L’Eglise maintient fermement la nécessité d’éclairer la foi par l’intelligence, sans négliger cette compsante grandissante : la part personnelle du chrétien – l’expérience de la rencontre, la conversion. Un des fils rouges de ce numéro regarde la question de l’incarnation des chrétiens comme une des sources majeures de l’appel. En réalité, ce qui se joue ici est très exigeant, non seulement à l’intérieur même de l’Eglise, mais aussi dans ce qui fait sa raison d’être, sa mission : l’annonce de la Bonne nouvelle. Notre époque demande la réconciliation du dire et du faire, l’unification de l’être même de celui ou de celle qui parlera, ici, pour le Christ.
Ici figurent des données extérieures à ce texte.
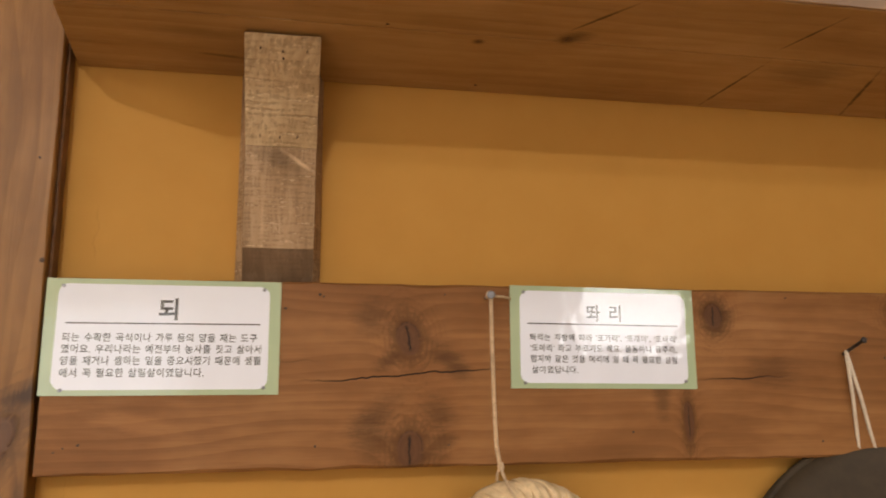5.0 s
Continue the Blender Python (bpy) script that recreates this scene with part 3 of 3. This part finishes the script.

La pastorale pour être vocationelle doit donner envie de rencontrer Celui qui est la Vie !

Demeure la question de l’appel et de l’engagement comme faits constitutifs de l’appartenance au Christ. Les statistiques montrent que la grande majorité des « vocations spécifiques » proviennent de jeunes issus de familles catholiques, pratiquantes et investies dans des activités ecclésiales. Pour vivre l’injonction d’ouvrir aux nations la promesse faite à Israël, les chrétiens, serviteurs de l’Eglise mission, doivent avoir sans cesse le souci d’une communication qui vise ce « pour tous » jusqu’à l’avènement du Royaume.

Si l’articulation entre les différents types de vocations demande des ajustements – souvent conjoncturels – les différents ministères acquièrent un poids et des pertinences nouvelles. Le concept de vocation, élargi aux dimensions de l’Eglise, résonne comme un véritable défi à relever : passer de l’annonce à un petit nombre par un petit nombre à l’annonce aux nations par l’Eglise toute entière. S’il reste encore beaucoup à faire pour parvenir à cet horizon là, demeure qu’il est autrement plus vivifiant d’être attelé à une telle tâche que de chercher de vieilles recettes à appliquer de manière routinière dans une reproduction du passé. Une autre manière de vivre la tradition consiste à y discerner les multiples manières d’exprimer le fait chrétien ; alors la tradition devient le lieu d’un ressourcement puissant au point de permettre de retrouver l’essentiel : la sequela Christi.